* **Request**
Restate the listing below word for word, omitting any images.
-------
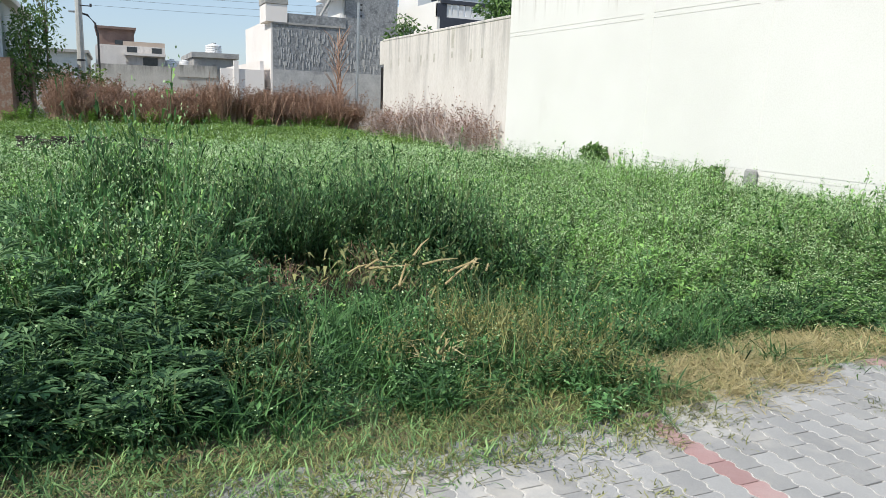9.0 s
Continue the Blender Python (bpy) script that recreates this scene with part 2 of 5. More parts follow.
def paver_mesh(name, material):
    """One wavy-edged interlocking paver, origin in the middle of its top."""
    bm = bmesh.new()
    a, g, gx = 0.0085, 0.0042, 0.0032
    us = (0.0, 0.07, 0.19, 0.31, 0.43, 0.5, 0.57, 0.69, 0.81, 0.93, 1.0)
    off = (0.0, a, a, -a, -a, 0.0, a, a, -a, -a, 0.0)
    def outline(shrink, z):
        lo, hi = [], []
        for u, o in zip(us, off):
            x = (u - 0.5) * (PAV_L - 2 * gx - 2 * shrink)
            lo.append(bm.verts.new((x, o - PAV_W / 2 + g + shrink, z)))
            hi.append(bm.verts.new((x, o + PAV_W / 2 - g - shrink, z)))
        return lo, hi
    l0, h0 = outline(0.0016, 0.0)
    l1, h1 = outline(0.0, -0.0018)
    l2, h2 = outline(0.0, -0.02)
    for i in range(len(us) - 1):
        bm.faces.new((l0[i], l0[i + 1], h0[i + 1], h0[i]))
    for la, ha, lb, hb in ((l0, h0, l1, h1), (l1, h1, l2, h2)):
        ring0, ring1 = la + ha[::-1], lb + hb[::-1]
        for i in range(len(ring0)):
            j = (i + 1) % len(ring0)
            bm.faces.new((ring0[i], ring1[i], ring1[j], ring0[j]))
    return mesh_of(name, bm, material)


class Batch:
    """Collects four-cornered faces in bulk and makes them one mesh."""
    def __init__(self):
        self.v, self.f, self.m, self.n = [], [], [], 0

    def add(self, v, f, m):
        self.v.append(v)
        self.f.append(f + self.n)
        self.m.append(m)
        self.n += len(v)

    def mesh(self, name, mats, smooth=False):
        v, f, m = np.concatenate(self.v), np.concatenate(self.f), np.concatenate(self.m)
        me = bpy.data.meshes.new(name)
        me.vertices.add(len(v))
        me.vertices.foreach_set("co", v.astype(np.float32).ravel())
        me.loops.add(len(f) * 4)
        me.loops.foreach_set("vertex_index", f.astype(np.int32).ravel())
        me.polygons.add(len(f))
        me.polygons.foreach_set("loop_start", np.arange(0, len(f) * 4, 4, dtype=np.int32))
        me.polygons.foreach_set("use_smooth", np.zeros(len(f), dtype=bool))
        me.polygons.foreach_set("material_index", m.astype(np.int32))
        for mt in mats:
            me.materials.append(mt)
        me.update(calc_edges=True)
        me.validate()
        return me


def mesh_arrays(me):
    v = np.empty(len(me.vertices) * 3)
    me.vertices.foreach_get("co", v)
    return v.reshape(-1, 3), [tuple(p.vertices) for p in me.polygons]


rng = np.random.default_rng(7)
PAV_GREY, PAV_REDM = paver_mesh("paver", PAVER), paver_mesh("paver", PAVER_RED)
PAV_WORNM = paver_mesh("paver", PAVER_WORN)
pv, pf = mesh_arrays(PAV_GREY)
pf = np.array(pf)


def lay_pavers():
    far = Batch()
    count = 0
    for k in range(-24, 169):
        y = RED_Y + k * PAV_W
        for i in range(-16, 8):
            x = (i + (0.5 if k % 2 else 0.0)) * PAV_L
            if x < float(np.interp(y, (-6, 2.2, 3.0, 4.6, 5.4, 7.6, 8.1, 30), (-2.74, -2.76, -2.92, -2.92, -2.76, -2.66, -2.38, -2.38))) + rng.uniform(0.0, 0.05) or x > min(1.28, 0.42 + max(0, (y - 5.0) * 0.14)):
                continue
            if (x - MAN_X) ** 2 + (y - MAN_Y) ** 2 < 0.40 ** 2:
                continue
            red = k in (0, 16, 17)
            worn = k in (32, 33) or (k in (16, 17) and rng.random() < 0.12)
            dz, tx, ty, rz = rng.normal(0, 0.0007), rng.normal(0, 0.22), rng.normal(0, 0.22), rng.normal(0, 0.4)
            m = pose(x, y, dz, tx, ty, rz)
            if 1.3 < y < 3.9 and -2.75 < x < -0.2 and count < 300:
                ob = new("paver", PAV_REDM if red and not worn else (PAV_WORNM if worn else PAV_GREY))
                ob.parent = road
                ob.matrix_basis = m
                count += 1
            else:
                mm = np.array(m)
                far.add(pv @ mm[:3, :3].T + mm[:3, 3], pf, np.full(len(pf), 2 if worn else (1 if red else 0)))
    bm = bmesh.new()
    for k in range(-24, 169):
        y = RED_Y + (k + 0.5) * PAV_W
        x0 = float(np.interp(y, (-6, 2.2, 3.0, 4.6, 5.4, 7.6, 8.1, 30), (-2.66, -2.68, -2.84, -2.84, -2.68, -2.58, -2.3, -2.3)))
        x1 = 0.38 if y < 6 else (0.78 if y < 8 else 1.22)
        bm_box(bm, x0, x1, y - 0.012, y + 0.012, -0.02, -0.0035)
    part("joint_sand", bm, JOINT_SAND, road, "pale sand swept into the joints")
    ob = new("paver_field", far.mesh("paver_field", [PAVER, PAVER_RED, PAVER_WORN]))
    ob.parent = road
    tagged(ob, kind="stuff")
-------
* **Answer to this problem**
9.0 s
Continue the Blender Python (bpy) script that recreates this scene with part 2 of 5. More parts follow.
def paver_mesh(name, material):
    """One wavy-edged interlocking paver, origin in the middle of its top."""
    bm = bmesh.new()
    a, g, gx = 0.0085, 0.0042, 0.0032
    us = (0.0, 0.07, 0.19, 0.31, 0.43, 0.5, 0.57, 0.69, 0.81, 0.93, 1.0)
    off = (0.0, a, a, -a, -a, 0.0, a, a, -a, -a, 0.0)
    def outline(shrink, z):
        lo, hi = [], []
        for u, o in zip(us, off):
            x = (u - 0.5) * (PAV_L - 2 * gx - 2 * shrink)
            lo.append(bm.verts.new((x, o - PAV_W / 2 + g + shrink, z)))
            hi.append(bm.verts.new((x, o + PAV_W / 2 - g - shrink, z)))
        return lo, hi
    l0, h0 = outline(0.0016, 0.0)
    l1, h1 = outline(0.0, -0.0018)
    l2, h2 = outline(0.0, -0.02)
    for i in range(len(us) - 1):
        bm.faces.new((l0[i], l0[i + 1], h0[i + 1], h0[i]))
    for la, ha, lb, hb in ((l0, h0, l1, h1), (l1, h1, l2, h2)):
        ring0, ring1 = la + ha[::-1], lb + hb[::-1]
        for i in range(len(ring0)):
            j = (i + 1) % len(ring0)
            bm.faces.new((ring0[i], ring1[i], ring1[j], ring0[j]))
    return mesh_of(name, bm, material)


class Batch:
    """Collects four-cornered faces in bulk and makes them one mesh."""
    def __init__(self):
        self.v, self.f, self.m, self.n = [], [], [], 0

    def add(self, v, f, m):
        self.v.append(v)
        self.f.append(f + self.n)
        self.m.append(m)
        self.n += len(v)

    def mesh(self, name, mats, smooth=False):
        v, f, m = np.concatenate(self.v), np.concatenate(self.f), np.concatenate(self.m)
        me = bpy.data.meshes.new(name)
        me.vertices.add(len(v))
        me.vertices.foreach_set("co", v.astype(np.float32).ravel())
        me.loops.add(len(f) * 4)
        me.loops.foreach_set("vertex_index", f.astype(np.int32).ravel())
        me.polygons.add(len(f))
        me.polygons.foreach_set("loop_start", np.arange(0, len(f) * 4, 4, dtype=np.int32))
        me.polygons.foreach_set("use_smooth", np.zeros(len(f), dtype=bool))
        me.polygons.foreach_set("material_index", m.astype(np.int32))
        for mt in mats:
            me.materials.append(mt)
        me.update(calc_edges=True)
        me.validate()
        return me


def mesh_arrays(me):
    v = np.empty(len(me.vertices) * 3)
    me.vertices.foreach_get("co", v)
    return v.reshape(-1, 3), [tuple(p.vertices) for p in me.polygons]


rng = np.random.default_rng(7)
PAV_GREY, PAV_REDM = paver_mesh("paver", PAVER), paver_mesh("paver", PAVER_RED)
PAV_WORNM = paver_mesh("paver", PAVER_WORN)
pv, pf = mesh_arrays(PAV_GREY)
pf = np.array(pf)


def lay_pavers():
    far = Batch()
    count = 0
    for k in range(-24, 169):
        y = RED_Y + k * PAV_W
        for i in range(-16, 8):
            x = (i + (0.5 if k % 2 else 0.0)) * PAV_L
            if x < float(np.interp(y, (-6, 2.2, 3.0, 4.6, 5.4, 7.6, 8.1, 30), (-2.74, -2.76, -2.92, -2.92, -2.76, -2.66, -2.38, -2.38))) + rng.uniform(0.0, 0.05) or x > min(1.28, 0.42 + max(0, (y - 5.0) * 0.14)):
                continue
            if (x - MAN_X) ** 2 + (y - MAN_Y) ** 2 < 0.40 ** 2:
                continue
            red = k in (0, 16, 17)
            worn = k in (32, 33) or (k in (16, 17) and rng.random() < 0.12)
            dz, tx, ty, rz = rng.normal(0, 0.0007), rng.normal(0, 0.22), rng.normal(0, 0.22), rng.normal(0, 0.4)
            m = pose(x, y, dz, tx, ty, rz)
            if 1.3 < y < 3.9 and -2.75 < x < -0.2 and count < 300:
                ob = new("paver", PAV_REDM if red and not worn else (PAV_WORNM if worn else PAV_GREY))
                ob.parent = road
                ob.matrix_basis = m
                count += 1
            else:
                mm = np.array(m)
                far.add(pv @ mm[:3, :3].T + mm[:3, 3], pf, np.full(len(pf), 2 if worn else (1 if red else 0)))
    bm = bmesh.new()
    for k in range(-24, 169):
        y = RED_Y + (k + 0.5) * PAV_W
        x0 = float(np.interp(y, (-6, 2.2, 3.0, 4.6, 5.4, 7.6, 8.1, 30), (-2.66, -2.68, -2.84, -2.84, -2.68, -2.58, -2.3, -2.3)))
        x1 = 0.38 if y < 6 else (0.78 if y < 8 else 1.22)
        bm_box(bm, x0, x1, y - 0.012, y + 0.012, -0.02, -0.0035)
    part("joint_sand", bm, JOINT_SAND, road, "pale sand swept into the joints")
    ob = new("paver_field", far.mesh("paver_field", [PAVER, PAVER_RED, PAVER_WORN]))
    ob.parent = road
    tagged(ob, kind="stuff")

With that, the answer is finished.